La civilizzazione digitale non ammette eremiti. Ne è prova una mostra fotografica che va a scovare i moderni transfughi nei loro nascondigli fuori dal mondo e, di fatto, ce li porta in casa, con le loro scapigliature e i loro sguardi disabituati a incrociarne altri.
Ora che l’abbiamo visto tutti sapremo che faccia ha Swami Atmananda, al secolo Piero Bucciotti, ritirato in un eremo in Calabria. Percorsi tortuosi e scelte estreme: dal maggio francese a don Milani, fino a spiritualismi complicati persino da elencare. Da quaranta anni contempla e pare che questo lo abbia reso sereno. Lo sarà ancora quando, ora che è stato geolocalizzato, cominceranno a cercarlo le tv?

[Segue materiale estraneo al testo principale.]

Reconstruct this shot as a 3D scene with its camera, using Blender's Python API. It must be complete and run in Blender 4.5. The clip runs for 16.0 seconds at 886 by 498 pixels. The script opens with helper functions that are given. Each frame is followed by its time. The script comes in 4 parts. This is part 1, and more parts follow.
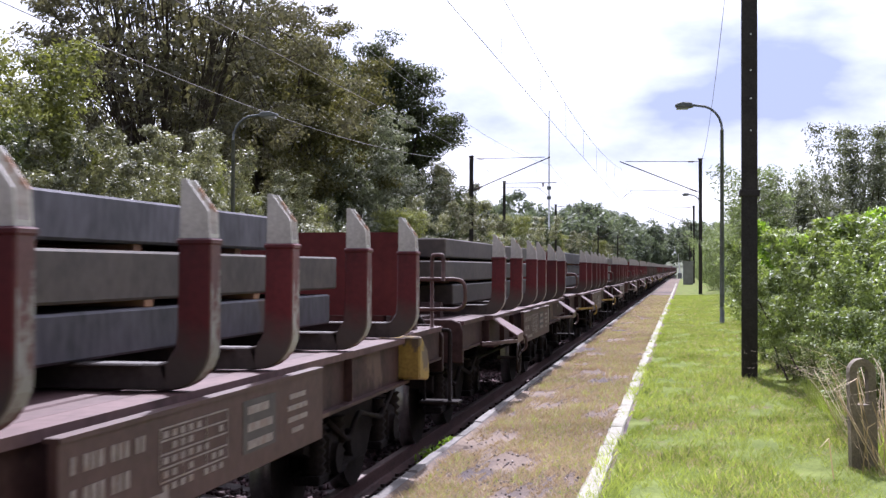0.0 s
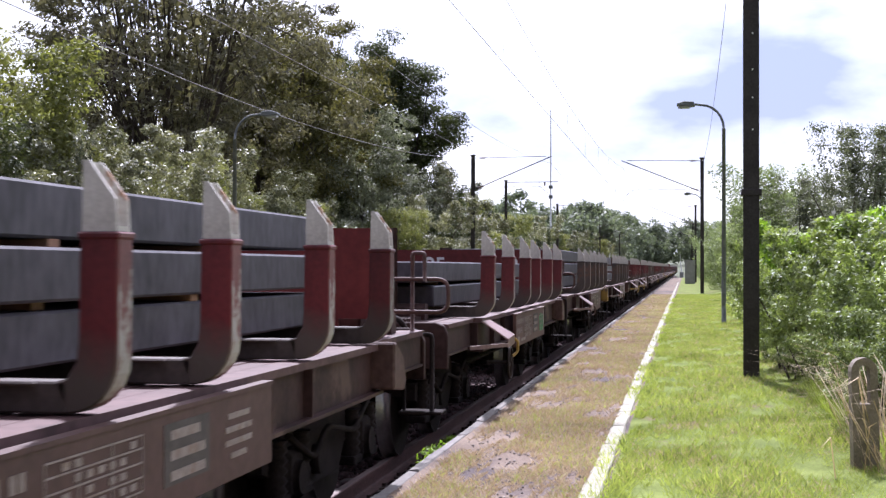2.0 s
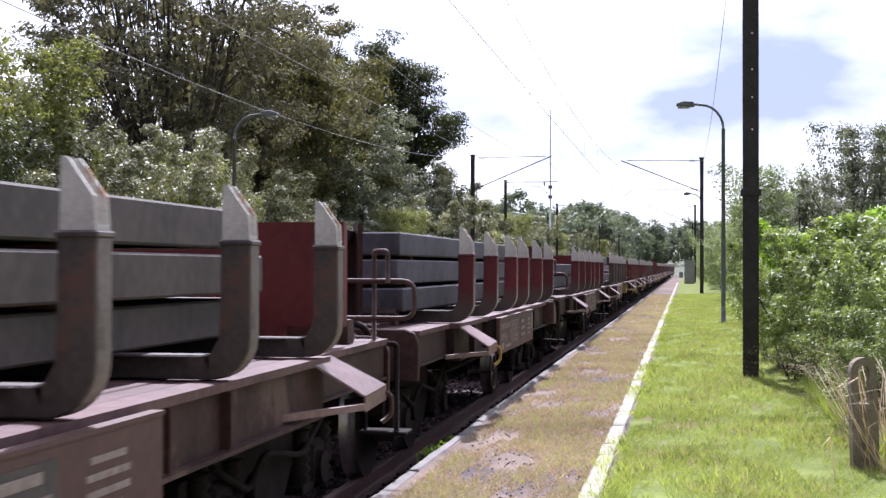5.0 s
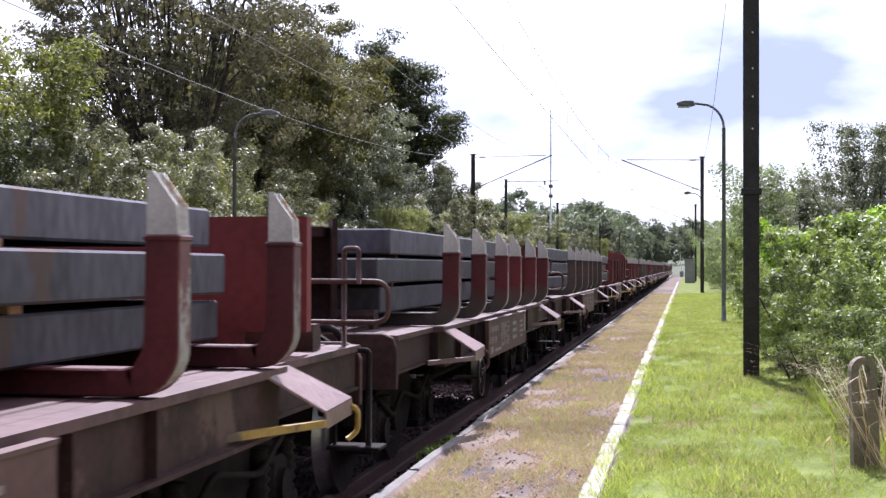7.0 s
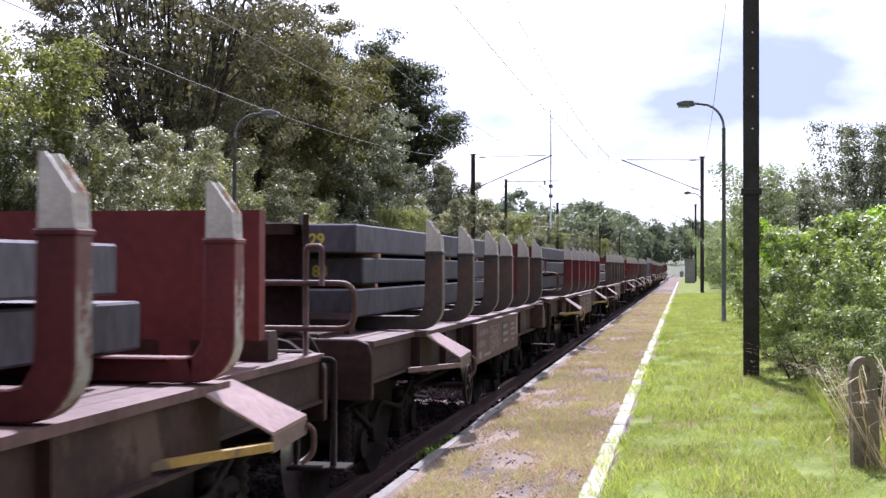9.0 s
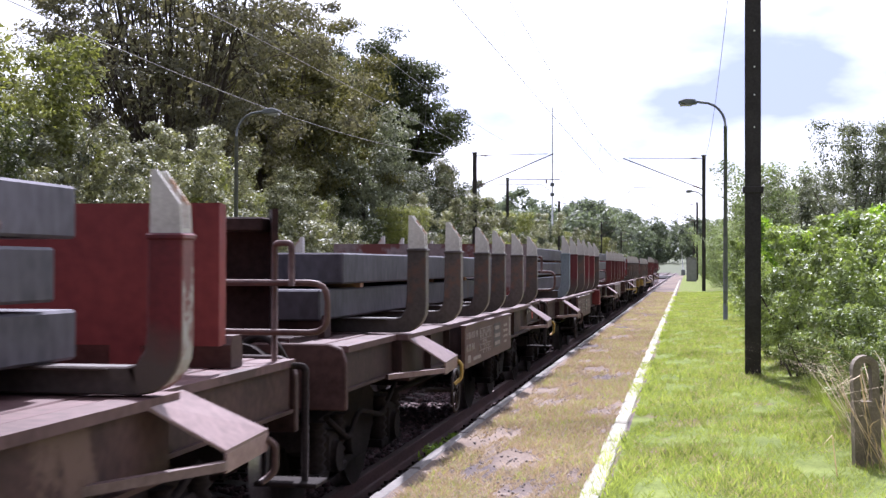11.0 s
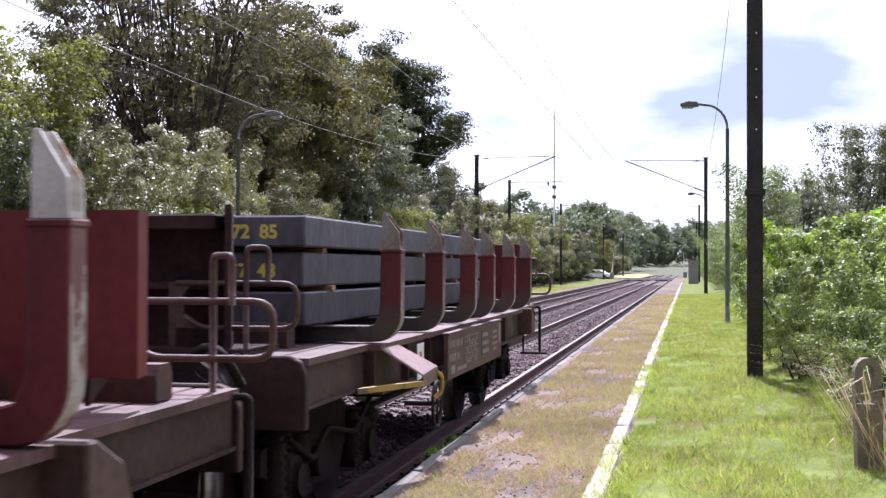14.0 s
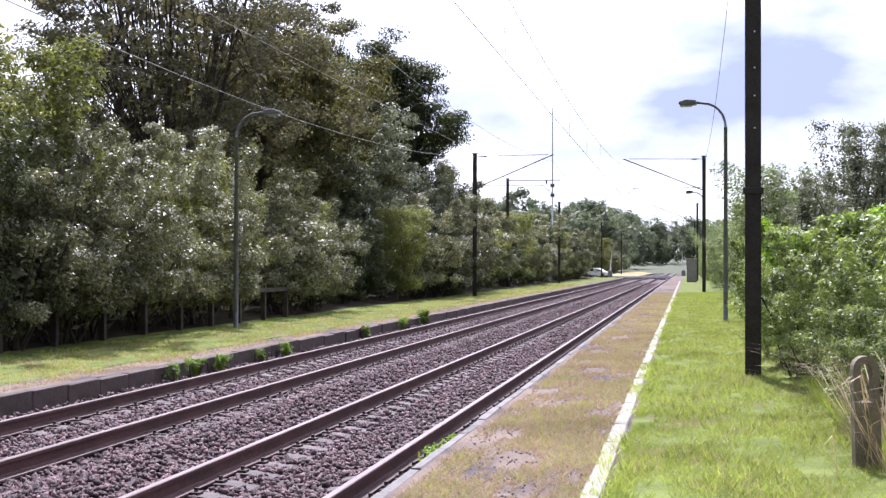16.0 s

Sempre da quarant’anni il tedesco Gisbert Lippelt vive in una grotta a Filicudi. Era partito per una vacanza e poi è rimasto. Già ufficiale di marina in rotta su un transatlantico, ora il mare lo guarda da fermo, dal suo antro intonacato a calce bianca. La sua tv è il vulcano di Stromboli, che gli si accende dirimpetto. Quando legge lo fa a lume di candela. Per fare fuoco usa uno specchio che concentra il sole sul suo fornello, perché, forse anche un fiammifero sarebbe per lui un esagerato concedersi al mondo moderno.
Mario Dumini invece vive da più di vent’anni in una grotta tufacea a San Vittorino, nell’Appennino laziale. Anche se si lava in un ruscello, non è che faccia vita esclusivamente da anacoreta; a modo suo è un antagonista impegnato, a volte si spinge fino a Roma per affiggere i suoi cartelli contro ogni tipo di segregazione, animali o umani che siano. È figlio di Amerigo Dumini, il fascista condannato nel dopoguerra per aver partecipato attivamente al delitto Matteotti; non deve essere facile avere avuto un padre del genere, forse è stata questa la molla per vivere solo in bilico sulla soglia del mondo civilizzato.
Questo solo per citare gli eremiti più a portata di mano rispetto casa nostra, che poi alla fine assomigliano a tutti gli altri, il primo sintomo esteriore del fuggiasco è quell’aspetto leggermente selvatico di chi ha deciso di non concedere più nulla alla cura meticolosa dell’ aspetto che ci impone oggi anche un’appena decente vita relazionale.
L’eclisse dell’accanimento estetico è ostentato anche in donne come Rachel Denton, che proveniva da famiglia cattolica inglese. Porta capelli con rasatura monastica. Da ragazza, forse ispirata da una zia suora, era entrata in un convento di carmelitane, ma la regola non faceva per lei, dopo solo un anno ha preferito come luogo di volontaria clausura una piccola casa nel Lincolnshire. Anche Sue Woodcock incarna l’idea che anche una donna possa portare con orgoglio i segni che il tempo le ha scavato sul viso. Già poliziotta motociclista, ora è eremita a Mire House, la sua abitazione di pietra senza acqua corrente né energia elettrica su una collina dello Yorkshire.
Noi consideriamo un asociale anche chi non si accodi alle transumanze polirelazionali che la contemporaneità ci impone, è quindi difficile immaginare una scelta così drastica motivata solo da serena volontà di solitudine. Ci capita più spesso di vedere persone che vivono in eremi metropolitani, sui marciapiedi, nelle stazioni, sotto ai cavalcavia. Quelli sono eremiti forse ancora più invisibili, perché cancellati dalla nostra indifferenza.
Questi anacoreti dell’anticonsumismo sicuramente faranno tendenza, rilanceranno in signore e signori annoiati il cult di rigeneranti pellegrinaggi nella vita misera. Nel loro assoluto paradosso, ora che sono stati scoperti, gli ultimi eremiti potrebbero diventare persino i trendsetter del post edonismo, nel lungo tempo della crisi.